By using fossil fuels to generate energy to lift billions of God’s precious children out of poverty, we liberate from the tomb of the earth the carbon dioxide on which plants and therefore all the rest of life depend. This beautifully reveals the Creator’s wisdom and care for all of His creation—people, animals, plants, and the earth itself.
Summary and Call to Action
Climate change is overwhelmingly natural and cyclical; human contribution to it is slight and not dangerous; attempts to reduce human contribution by reducing CO2 emissions would cause more harm than good; and expanded use of fossil fuels is necessary to provide the abundant, affordable, reliable energy indispensable to lifting and keeping societies out of poverty. Although CO2 emissions warm the earth slightly, they do not warm it dangerously, and the benefits of fossil fuel use, especially in enabling whole societies to rise, and remain, out of poverty, far outweigh whatever risks might accompany their small contribution to global warming.
In light of these considerations,
- We call on the American people to speak out against policies aimed at curbing global warming and make their views known to opinion leaders at local, state, and national levels.
- We call on local, state, and federal policymakers to speak out against and refuse to endorse any global agreements that require such policies.

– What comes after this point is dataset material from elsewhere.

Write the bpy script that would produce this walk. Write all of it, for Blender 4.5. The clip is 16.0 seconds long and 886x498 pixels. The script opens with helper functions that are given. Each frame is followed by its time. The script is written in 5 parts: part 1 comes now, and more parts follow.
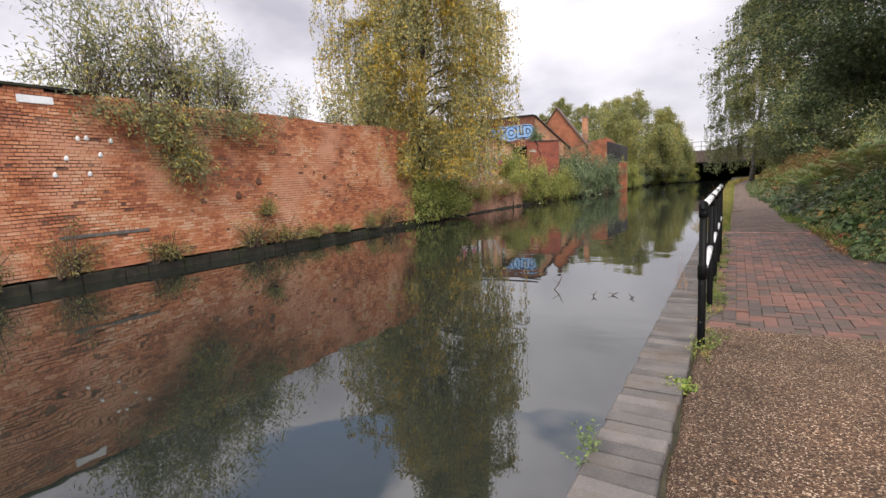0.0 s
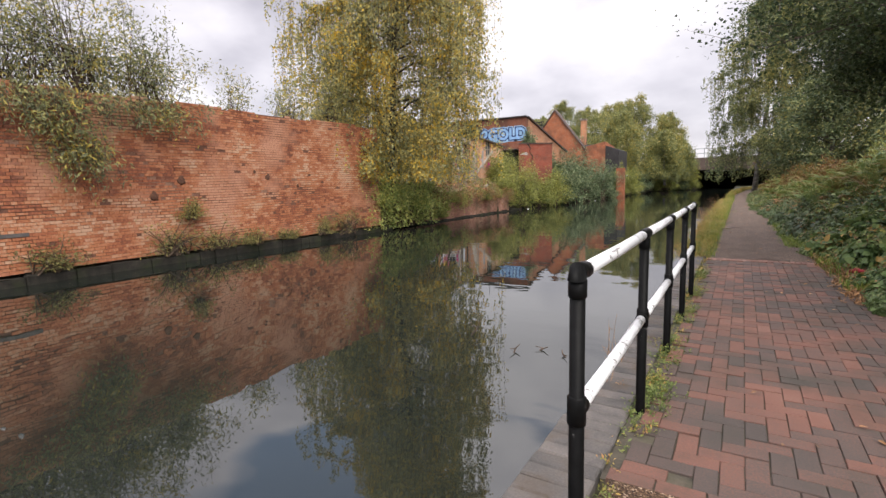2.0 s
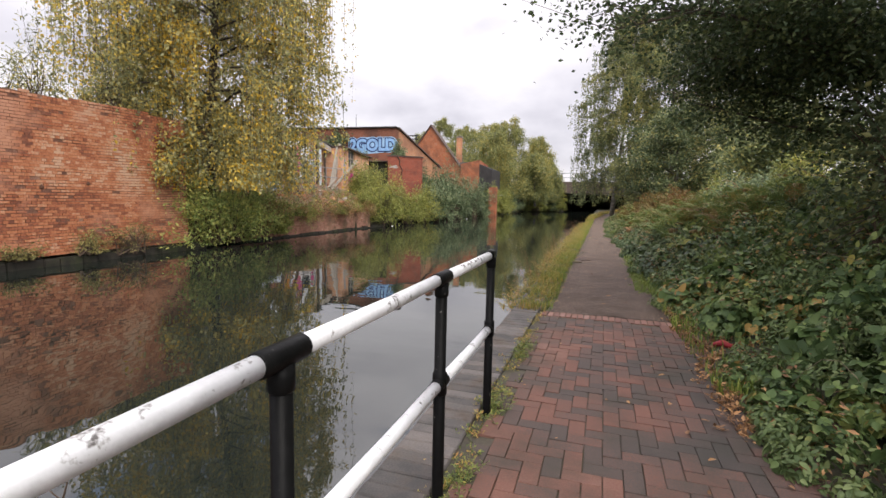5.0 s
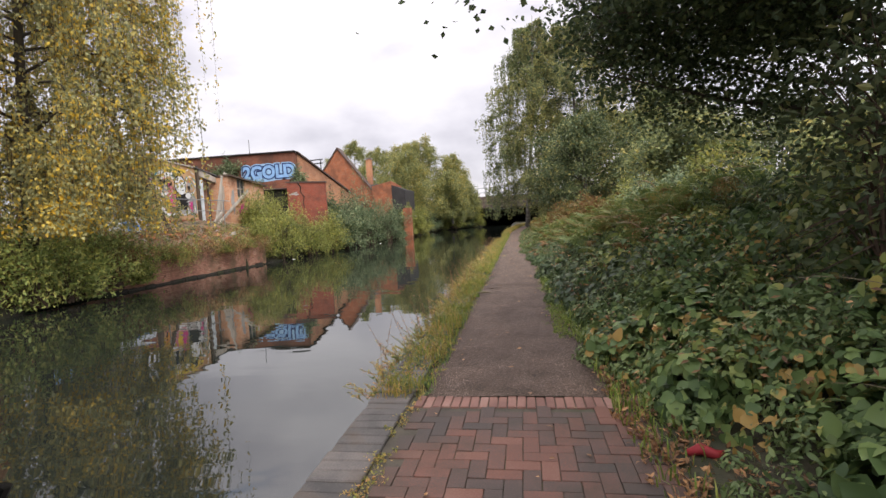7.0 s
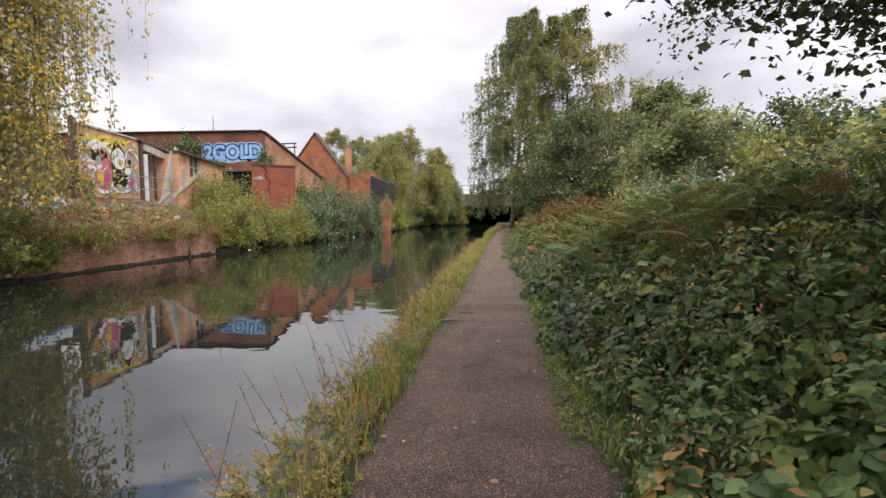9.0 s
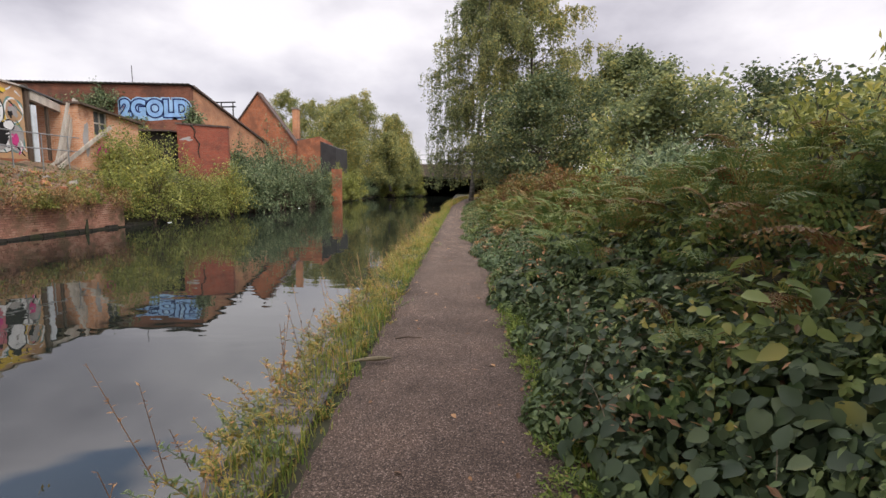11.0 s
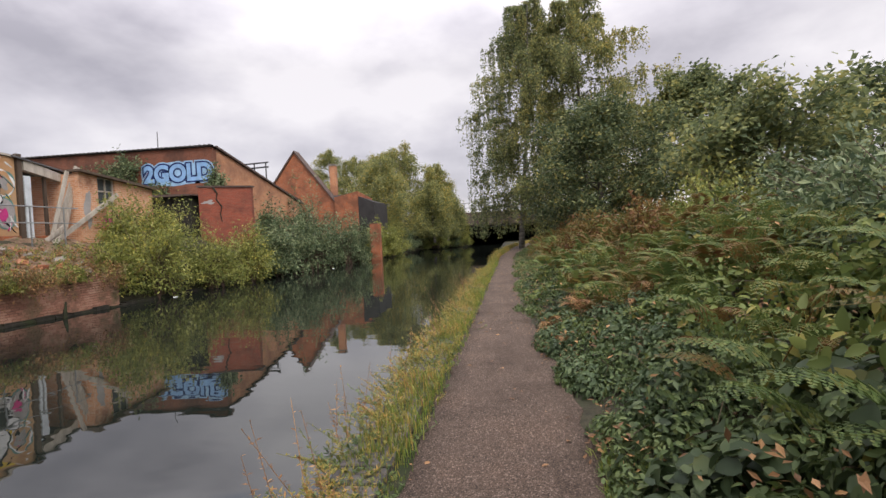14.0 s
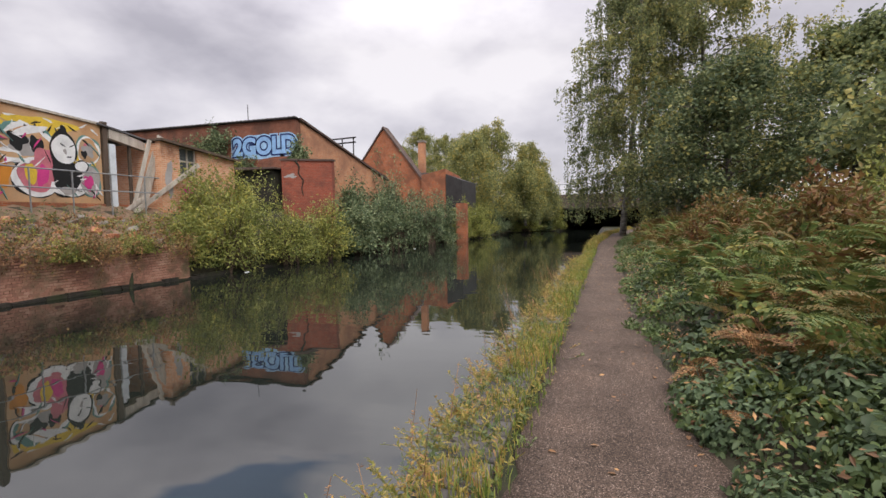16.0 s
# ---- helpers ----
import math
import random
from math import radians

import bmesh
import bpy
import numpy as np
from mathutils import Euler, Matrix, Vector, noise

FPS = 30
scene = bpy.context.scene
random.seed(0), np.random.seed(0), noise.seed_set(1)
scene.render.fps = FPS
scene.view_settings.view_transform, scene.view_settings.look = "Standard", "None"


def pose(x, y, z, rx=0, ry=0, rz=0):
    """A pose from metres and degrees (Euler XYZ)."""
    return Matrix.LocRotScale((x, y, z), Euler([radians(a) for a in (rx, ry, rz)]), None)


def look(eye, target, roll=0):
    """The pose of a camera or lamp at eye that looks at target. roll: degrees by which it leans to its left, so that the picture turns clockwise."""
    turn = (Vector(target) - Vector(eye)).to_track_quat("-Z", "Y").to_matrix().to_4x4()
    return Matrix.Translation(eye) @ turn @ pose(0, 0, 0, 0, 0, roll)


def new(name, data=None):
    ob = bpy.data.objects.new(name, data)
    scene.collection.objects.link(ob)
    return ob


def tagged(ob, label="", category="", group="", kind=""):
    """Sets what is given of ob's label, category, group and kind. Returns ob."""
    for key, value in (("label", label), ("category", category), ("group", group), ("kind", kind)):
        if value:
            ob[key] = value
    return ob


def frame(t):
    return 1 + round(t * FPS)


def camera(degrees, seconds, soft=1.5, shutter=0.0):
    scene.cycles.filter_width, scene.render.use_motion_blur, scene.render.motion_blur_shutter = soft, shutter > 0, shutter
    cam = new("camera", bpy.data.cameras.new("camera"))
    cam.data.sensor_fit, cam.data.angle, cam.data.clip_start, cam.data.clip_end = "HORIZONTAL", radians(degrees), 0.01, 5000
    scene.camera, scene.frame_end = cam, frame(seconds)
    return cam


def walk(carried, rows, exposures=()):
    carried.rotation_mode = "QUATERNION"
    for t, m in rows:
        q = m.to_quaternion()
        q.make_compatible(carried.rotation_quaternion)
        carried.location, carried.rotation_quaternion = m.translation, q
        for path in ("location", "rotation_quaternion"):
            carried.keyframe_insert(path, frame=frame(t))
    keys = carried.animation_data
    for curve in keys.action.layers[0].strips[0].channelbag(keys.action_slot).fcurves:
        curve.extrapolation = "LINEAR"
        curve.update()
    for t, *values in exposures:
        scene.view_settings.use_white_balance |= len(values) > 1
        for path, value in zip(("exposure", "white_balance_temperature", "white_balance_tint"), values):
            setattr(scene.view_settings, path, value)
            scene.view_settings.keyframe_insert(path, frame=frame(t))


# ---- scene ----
cam = camera(84.8, 16.0)
PATH = [
    (0, (0.524, -0.633, 1.346), (-0.506, 1.06, 1.079), -3.0),
    (0.5, (0.594, 0.011, 1.344), (-0.425, 1.701, 1.017), -3.7),
    (1, (0.663, 0.577, 1.368), (-0.357, 2.262, 1.02), -3.2),
    (1.5, (0.69, 1.198, 1.397), (-0.339, 2.884, 1.083), -1.9),
    (2, (0.789, 1.793, 1.399), (-0.251, 3.48, 1.136), -1.6),
    (2.5, (0.81, 2.381, 1.407), (-0.224, 4.077, 1.166), -1.3),
    (3, (0.843, 2.955, 1.432), (-0.143, 4.68, 1.2), -2.4),
    (3.5, (0.902, 3.585, 1.449), (-0.075, 5.308, 1.174), -2.0),
    (4, (0.926, 4.207, 1.455), (0.182, 6.044, 1.189), -0.0),
    (4.2, (0.936, 4.352, 1.432), (0.236, 6.206, 1.164), 0.6),
    (6.3, (1.183, 6.654, 1.484), (0.752, 8.605, 1.39), -0.9),
    (6.5, (1.214, 6.901, 1.464), (0.83, 8.861, 1.357), -1.5),
    (7, (1.236, 7.533, 1.479), (0.91, 9.501, 1.348), -3.3),
    (7.5, (1.222, 8.147, 1.483), (0.914, 10.118, 1.342), -2.8),
    (8, (1.232, 8.861, 1.47), (0.924, 10.832, 1.326), -1.6),
    (8.5, (1.178, 9.537, 1.455), (0.899, 11.512, 1.308), -0.9),
    (9, (1.195, 10.28, 1.43), (0.94, 12.258, 1.282), -0.1),
    (9.5, (1.167, 10.902, 1.43), (0.945, 12.883, 1.27), -0.9),
    (9.7, (1.175, 11.162, 1.427), (1.026, 13.147, 1.233), -1.0),
    (11.8, (1.145, 13.758, 1.441), (1.074, 15.739, 1.172), 1.6),
    (12, (1.156, 14.033, 1.456), (1.089, 16.015, 1.197), 1.8),
    (12.5, (1.201, 14.795, 1.46), (1.15, 16.785, 1.276), 0.3),
    (13, (1.143, 15.367, 1.488), (1.089, 17.364, 1.388), -1.7),
    (13.5, (1.145, 15.952, 1.473), (1.013, 17.947, 1.426), -2.0),
    (14, (1.097, 16.657, 1.455), (0.811, 18.635, 1.394), -2.8),
    (14.5, (1.039, 17.211, 1.444), (0.527, 19.142, 1.358), -4.2),
    (15, (0.942, 17.733, 1.455), (0.195, 19.586, 1.366), -5.6),
    (15.5, (0.903, 18.375, 1.419), (0.229, 20.257, 1.341), -2.6),
    (16, (0.89, 19.008, 1.414), (0.241, 20.895, 1.289), -0.9),
]
walk(cam, [(t, look(eye, target, roll)) for t, eye, target, roll in PATH], [(0.0, 0.32), (4.2, 0.32), (7.0, 0.32), (9.7, 0.22), (12.0, 0.1), (14.5, 0.0), (16.0, 0.0)])
ZW = -0.45          # water level; the towpath is z = 0


# ---- world, sun ----
def make_world():
    w = bpy.data.worlds.new("overcast_sky")
    scene.world = w
    w.use_nodes = True
    nt = w.node_tree
    nt.nodes.clear()
    N = nt.nodes.new
    out, bg = N("ShaderNodeOutputWorld"), N("ShaderNodeBackground")
    sky = N("ShaderNodeTexSky")
    sky.sky_type, sky.sun_disc = "NISHITA", False
    sky.sun_elevation, sky.sun_rotation = radians(53), radians(140)
    dim = N("ShaderNodeVectorMath")
    dim.operation = "SCALE"
    dim.inputs["Scale"].default_value = 0.2
    tc, mp = N("ShaderNodeTexCoord"), N("ShaderNodeMapping")
    mp.inputs["Scale"].default_value = (1.0, 1.0, 1.9)
    mp.inputs["Location"].default_value = (0.3, 0.15, 0.2)
    big, ramp = N("ShaderNodeTexNoise"), N("ShaderNodeValToRGB")
    big.inputs["Scale"].default_value, big.inputs["Detail"].default_value, big.inputs["Roughness"].default_value = 2.3, 6, 0.5
    e = ramp.color_ramp.elements
    e[0].position, e[0].color = 0.36, (0.48, 0.45, 0.50, 1)
    e[1].position, e[1].color = 0.60, (0.97, 0.92, 0.945, 1)
    mid = e.new(0.47)
    mid.color = (0.71, 0.67, 0.72, 1)
    gap, gramp = N("ShaderNodeTexNoise"), N("ShaderNodeValToRGB")
    gap.inputs["Scale"].default_value, gap.inputs["Detail"].default_value = 1.7, 4
    g = gramp.color_ramp.elements
    g[0].position, g[0].color = 0.77, (0.93, 0.93, 0.93, 1)
    g[1].position, g[1].color = 0.82, (0.15, 0.15, 0.15, 1)
    mix = N("ShaderNodeMix")
    mix.data_type = "RGBA"
    L = nt.links.new
    L(tc.outputs["Generated"], mp.inputs["Vector"])
    L(mp.outputs["Vector"], big.inputs["Vector"])
    L(mp.outputs["Vector"], gap.inputs["Vector"])
    sep, lift, high, rise = N("ShaderNodeSeparateXYZ"), N("ShaderNodeMath"), N("ShaderNodeMapRange"), N("ShaderNodeMapRange")
    rise.inputs["From Min"].default_value, rise.inputs["From Max"].default_value = 0.34, 0.44
    rise.inputs["To Min"].default_value, rise.inputs["To Max"].default_value = 0.0, 0.6
    high.inputs["From Min"].default_value, high.inputs["From Max"].default_value = 0.32, 0.85
    high.inputs["To Min"].default_value, high.inputs["To Max"].default_value = 1.0, 3.1
    over = N("ShaderNodeVectorMath")
    over.operation = "SCALE"
    L(tc.outputs["Generated"], sep.inputs[0])
    L(sep.outputs["Z"], rise.inputs["Value"])
    L(rise.outputs["Result"], lift.inputs[0])
    L(sep.outputs["Z"], high.inputs["Value"])
    L(big.outputs["Fac"], ramp.inputs["Fac"])
    L(gap.outputs["Fac"], lift.inputs[1])
    squeeze = N("ShaderNodeMath")
    squeeze.operation = "MULTIPLY"
    squeeze.inputs[1].default_value = 0.7
    L(lift.outputs[0], squeeze.inputs[0])
    L(squeeze.outputs[0], gramp.inputs["Fac"])
    L(sky.outputs["Color"], dim.inputs[0])
    L(gramp.outputs["Color"], mix.inputs["Factor"])
    L(dim.outputs["Vector"], mix.inputs["A"])
    L(ramp.outputs["Color"], over.inputs[0])
    L(high.outputs["Result"], over.inputs["Scale"])
    L(over.outputs["Vector"], mix.inputs["B"])
    L(mix.outputs["Result"], bg.inputs["Color"])
    bg.inputs["Strength"].default_value = 1.0
    L(bg.outputs["Background"], out.inputs["Surface"])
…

- We call on the news media both to resist demands by climate alarmists to conform their coverage of climate science and policy to any consensus that human activity is causing dangerous climate change and to refuse to characterize those who challenge any such consensus on scientific grounds as “deniers,” a pejorative term incompatible with rational, open, respectful discussion of scientific issues.
It is both unwise and unjust to adopt policies, whether at local, state, or federal levels, let alone a global agreement, requiring reduced use of fossil fuels for energy. Such policies would condemn hundreds of millions of our fellow human beings to ongoing poverty, and put hundreds of millions more at risk of returning to the poverty from which they rose, while achieving no significant climate benefit. We respectfully appeal to you to reject them.
[i] McKitrick, R.R., 2014, “HAC-Robust Measurement of the Duration of a Trendless Subsample in a Global Climate Time Series,” Open Journal of Statistics (4):527–535, online at http://dx.doi.org/10.4236/ojs.2014.47050.
[ii] Feynman, R., 1965, The Character of Physical Law (London: British Broadcasting Corporation), 4, emphasis added.